Читать «Достоевский: призраки, фобии, химеры (заметки читателя).» онлайн - страница 17

Лео Яковлев

В порядке небольшого отступления следует отметить, что случайные отрывочные записи создают самую благодатную почву для самых разнообразных «глубокомысленных» и, в том числе, «пророческих» толкований, почву, более безопасную, чем, скажем, выдергивание отдельных фраз из контекста — там все-таки могут и за руку схватить. Так, например, встречается у Достоевского запись: «Я обнаружу врага России — это семинарист». Человек трезвых взглядов посчитает, что тут Достоевский по своей милой привычке «рассчитывается» с современниками — бывшими семинаристами Добролюбовым и Чернышевским, может быть и готовится к тайному разоблачению своего же друга — также бывшего семинариста Страхова. Но если какой-нибудь «неловкий почитатель» будет искать в этой записи «пророчество», то, обладая соответствующей фантазией (а фантазии таким «почитателям» не занимать!), он может увидеть в ней предсказание явления еще одного бывшего семинариста — Иосифа Джугашвили, как раз и угробившего то самое «земледелие» в России, которое по другим «пророчествам» Достоевского должны были извести жиды, «умертвляющие почву».

И все же почти все люди из близкого окружения Достоевского старались быть сдержанными в оценках влияния эпилепсии на его психику. Наиболее подробное описание приступа болезни, его предвестников и последействия приводит в своих воспоминаниях Н. Страхов: «Много раз мне рассказывал Федор Михайлович, что перед припадком у него бывают минуты восторженного состояния. "На несколько мгновений, — говорил он, — я испытываю такое счастье, которое невозможно в обыкновенном состоянии и о котором не имеют понятия другие люди. Я чувствую полную гармонию в себе и во всем мире, и это так сильно и сладко, что за несколько секунд такого блаженства можно отдать десять лет жизни, пожалуй, всю жизнь". Следствием припадков были иногда случайные ушибы при падении, а также боль в мускулах от перенесенных ими судорог. Изредка появлялась краснота лица, иногда пятна. Но главное было то, что больной терял память и дня два или три чувствовал себя совершенно разбитым. Душевное состояние его было очень тяжело: он едва справлялся со своей тоскою и впечатлительностью. Характер этой тоски, по его словам, состоял в том, что он чувствовал себя каким-то преступником, ему казалось, что над ним тяготеет неведомая вина, великое злодейство».

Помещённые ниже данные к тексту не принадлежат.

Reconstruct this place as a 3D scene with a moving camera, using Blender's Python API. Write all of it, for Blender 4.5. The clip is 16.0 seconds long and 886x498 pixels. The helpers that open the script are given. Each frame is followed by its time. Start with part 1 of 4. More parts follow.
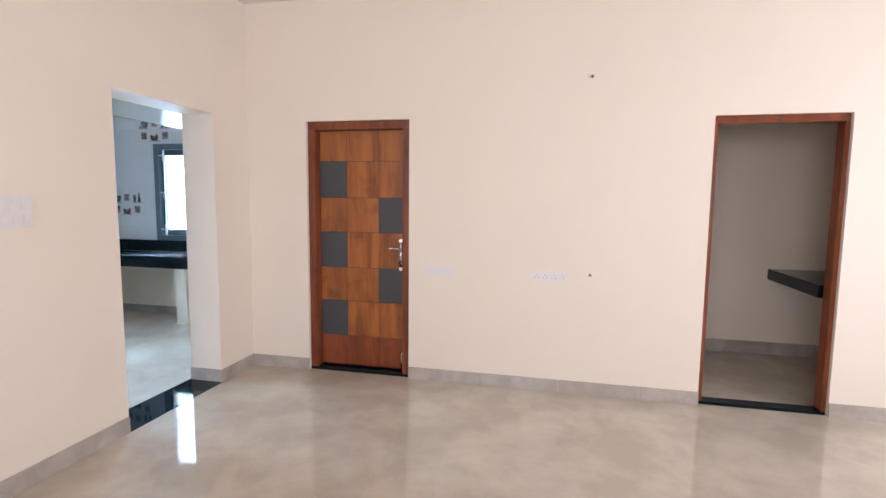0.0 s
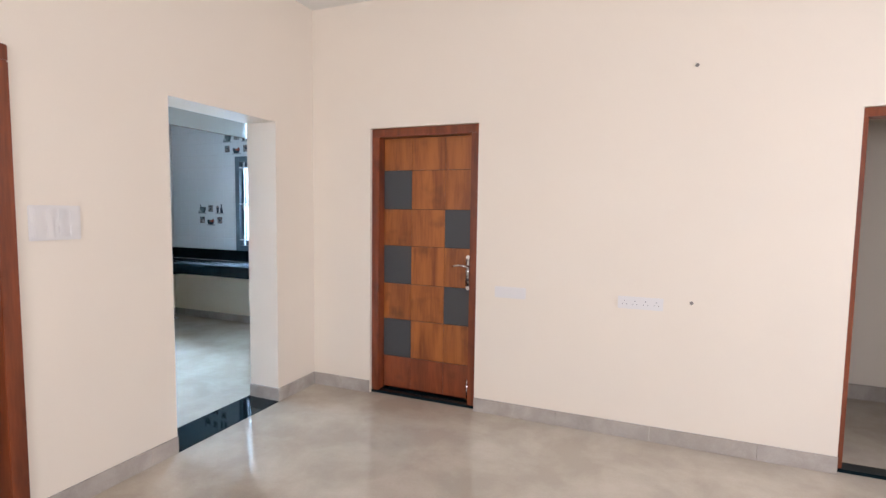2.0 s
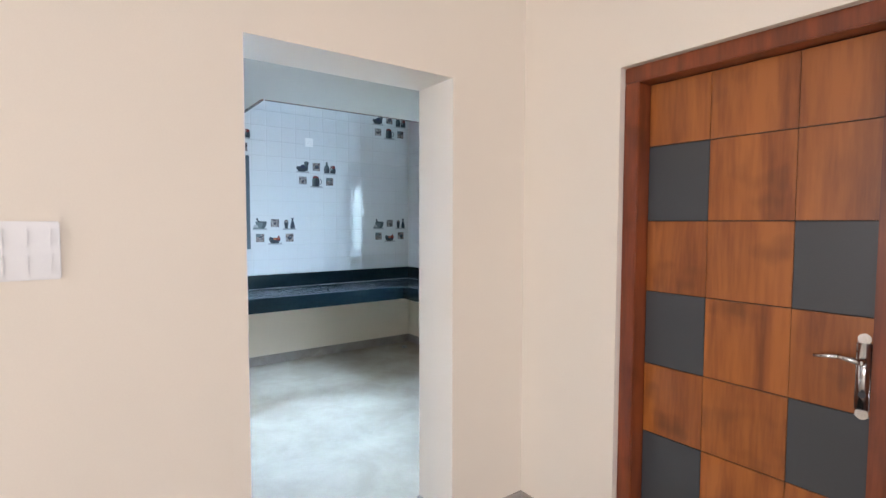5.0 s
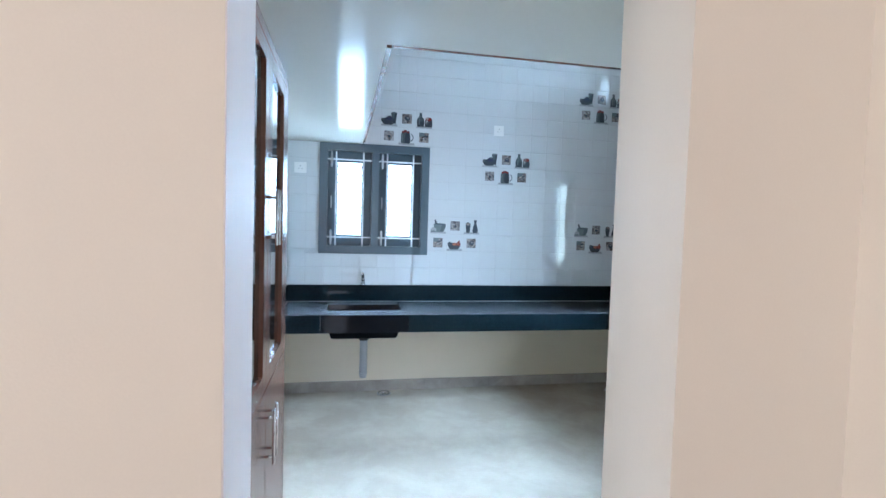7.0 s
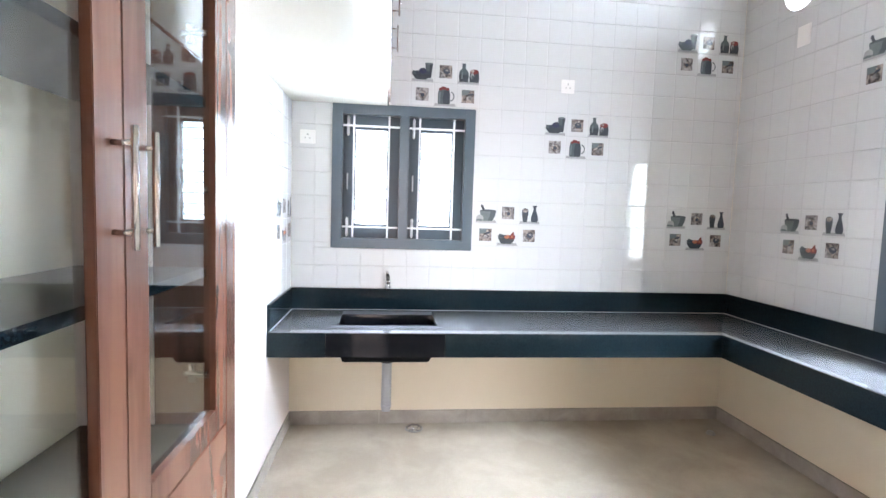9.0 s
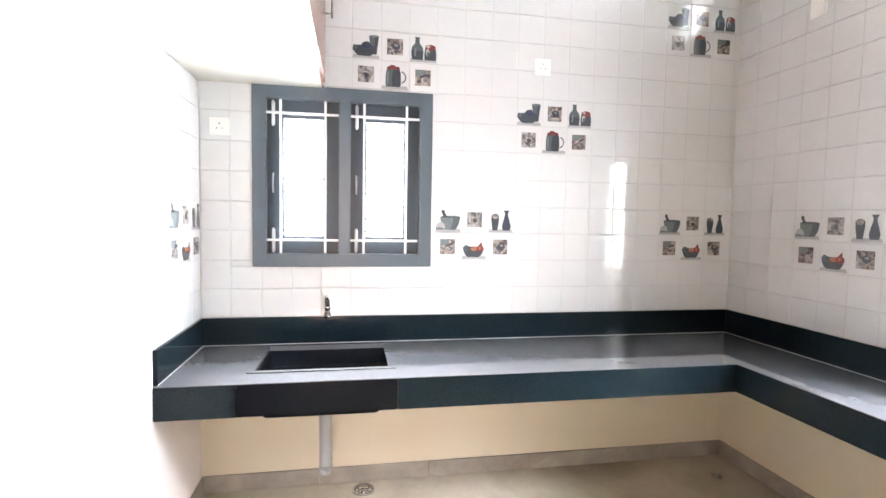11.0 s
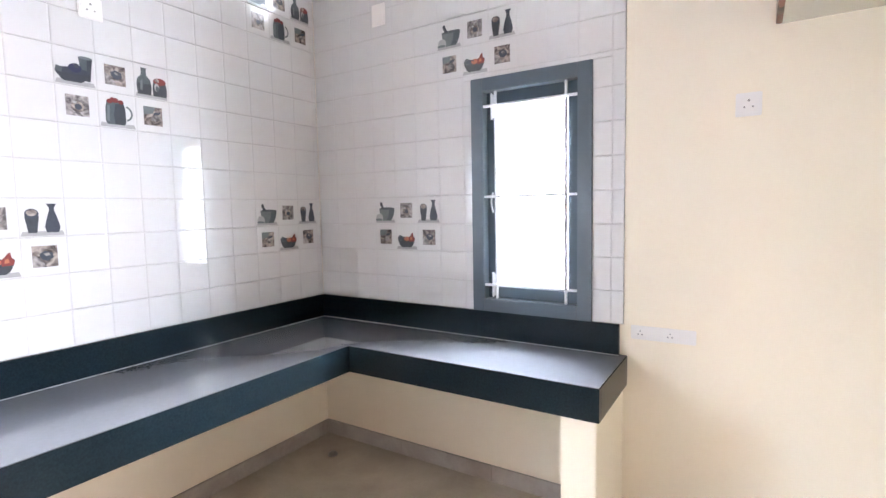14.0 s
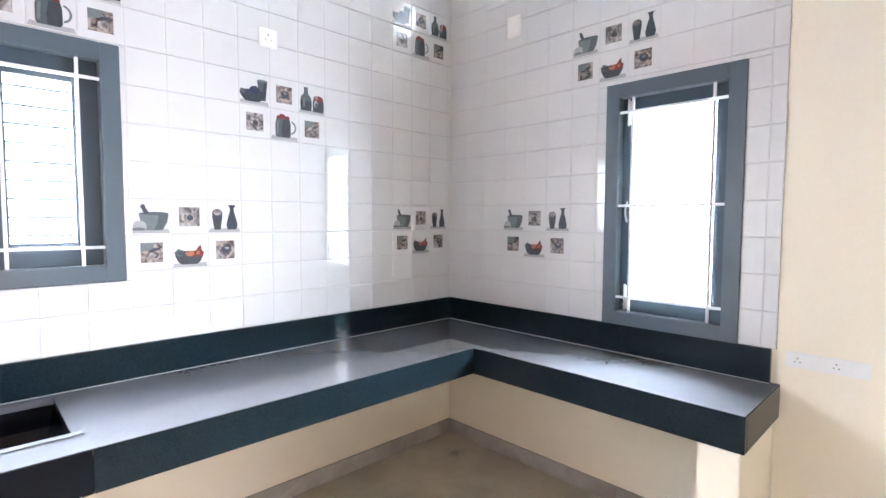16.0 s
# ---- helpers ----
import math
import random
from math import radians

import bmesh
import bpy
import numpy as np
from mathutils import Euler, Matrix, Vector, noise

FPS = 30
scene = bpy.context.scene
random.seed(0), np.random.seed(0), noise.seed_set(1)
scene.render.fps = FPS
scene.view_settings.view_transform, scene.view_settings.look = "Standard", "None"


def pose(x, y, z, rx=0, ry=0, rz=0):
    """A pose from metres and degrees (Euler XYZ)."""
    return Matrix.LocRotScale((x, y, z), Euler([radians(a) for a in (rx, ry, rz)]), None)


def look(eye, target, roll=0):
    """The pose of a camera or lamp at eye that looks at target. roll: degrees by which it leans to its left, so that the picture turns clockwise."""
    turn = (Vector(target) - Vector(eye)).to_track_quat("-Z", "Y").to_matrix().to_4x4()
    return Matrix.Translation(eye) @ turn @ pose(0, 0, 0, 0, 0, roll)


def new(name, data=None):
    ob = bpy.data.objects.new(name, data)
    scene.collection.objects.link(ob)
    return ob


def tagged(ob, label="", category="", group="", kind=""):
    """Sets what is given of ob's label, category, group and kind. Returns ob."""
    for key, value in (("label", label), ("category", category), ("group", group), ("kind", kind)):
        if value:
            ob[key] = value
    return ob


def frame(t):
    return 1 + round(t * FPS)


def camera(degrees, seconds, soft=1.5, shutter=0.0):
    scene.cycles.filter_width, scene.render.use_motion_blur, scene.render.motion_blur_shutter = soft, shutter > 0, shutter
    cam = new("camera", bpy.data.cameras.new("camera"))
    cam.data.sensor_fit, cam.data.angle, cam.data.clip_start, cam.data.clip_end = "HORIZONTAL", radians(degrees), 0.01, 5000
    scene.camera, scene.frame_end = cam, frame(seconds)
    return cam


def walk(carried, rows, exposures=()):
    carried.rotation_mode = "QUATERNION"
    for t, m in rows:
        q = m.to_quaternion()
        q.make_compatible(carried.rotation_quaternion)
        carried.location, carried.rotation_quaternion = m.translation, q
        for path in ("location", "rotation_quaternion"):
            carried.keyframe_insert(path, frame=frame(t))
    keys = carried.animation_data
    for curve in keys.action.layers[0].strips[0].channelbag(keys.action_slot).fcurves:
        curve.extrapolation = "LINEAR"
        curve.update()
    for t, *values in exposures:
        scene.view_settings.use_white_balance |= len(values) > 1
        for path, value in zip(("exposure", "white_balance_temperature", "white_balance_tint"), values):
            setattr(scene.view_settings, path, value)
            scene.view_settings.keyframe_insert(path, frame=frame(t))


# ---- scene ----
cam = camera(83.4, 16.0)
PATH = [
    (0, (0.23, 0.131, 1.473), (-0.205, 2.073, 1.275), 0.6),
    (0.5, (0.386, 0.116, 1.462), (-0.198, 2.02, 1.277), 1.0),
    (1, (0.419, 0.191, 1.459), (-0.153, 2.101, 1.291), 1.3),
    (1.5, (0.342, 0.368, 1.468), (-0.306, 2.255, 1.323), 1.1),
    (2, (0.227, 0.548, 1.474), (-0.53, 2.393, 1.32), 0.8),
    (2.5, (0.163, 0.796, 1.486), (-0.736, 2.576, 1.329), 0.4),
    (3, (0.101, 1.026, 1.465), (-0.927, 2.737, 1.341), 0.6),
    (5.5, (-0.705, 2.378, 1.474), (-2.435, 3.377, 1.378), 0.7),
    (6, (-0.85, 2.525, 1.465), (-2.674, 3.342, 1.386), 1.7),
    (6.5, (-1.18, 2.663, 1.477), (-3.079, 3.285, 1.387), 1.6),
    (7, (-1.426, 2.822, 1.466), (-3.384, 3.218, 1.369), 1.7),
    (7.5, (-1.648, 2.919, 1.425), (-3.626, 3.199, 1.323), 1.75),
    (8, (-1.938, 2.963, 1.454), (-3.921, 3.179, 1.303), 1.9),
    (10.5, (-2.922, 3.067, 1.451), (-4.902, 3.32, 1.323), 1.2),
    (11, (-3.038, 3.126, 1.464), (-5.001, 3.486, 1.341), 1.0),
    (11.5, (-3.091, 3.179, 1.471), (-4.996, 3.773, 1.332), 0.7),
    (12, (-3.198, 3.103, 1.464), (-4.962, 4.037, 1.344), -0.1),
    (12.5, (-3.245, 3.064, 1.467), (-4.809, 4.304, 1.334), -0.6),
    (13, (-3.25, 3.128, 1.465), (-4.605, 4.592, 1.323), -0.9),
    (13.5, (-3.276, 3.175, 1.464), (-4.437, 4.796, 1.308), -1.2),
    (14, (-3.384, 3.13, 1.464), (-4.443, 4.82, 1.303), -1.1),
    (14.5, (-3.464, 3.064, 1.45), (-4.524, 4.754, 1.304), -0.9),
    (15, (-3.491, 3.027, 1.447), (-4.648, 4.652, 1.305), -0.5),
    (15.5, (-3.478, 3.02, 1.446), (-4.764, 4.547, 1.319), 0.2),
    (16, (-3.392, 3.068, 1.455), (-4.822, 4.461, 1.333), 0.2),
]
walk(cam, [(t, look(eye, target, roll)) for t, eye, target, roll in PATH],
     [(0, -0.29, 6050, 15), (0.5, -0.38, 6050, 15), (1.0, -0.37, 6020, 15), (1.5, -0.31, 5980, 14), (2.5, -0.22, 5850, 12), (3.0, -0.19, 5750, 12), (5.5, -0.20, 6100, 11), (6.5, -0.20, 5900, 10), (7.0, -0.26, 5850, 11), (7.5, -0.26, 5900, 12), (8.0, 0.01, 6400, 16), (10.5, 0.62, 8750, 29), (11.5, 0.65, 8550, 28), (12.5, 0.55, 8350, 28), (13.5, 0.55, 8050, 30), (14.5, 0.63, 7750, 30), (16.0, 0.60, 7700, 28)])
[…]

Приведенное Страховым описание приступа эпилепсии у Достоевского является более подробным, чем аналитические записи о припадках самого Федора Михайловича и заметки Анны Григорьевны на эту же тему, но и он отводит последствиям припадков каких-нибудь два-три дня. Это понятно, так как при постоянном общении довольно трудно уловить медленные, но уже необратимые изменения личности, особенно когда не хочется их замечать.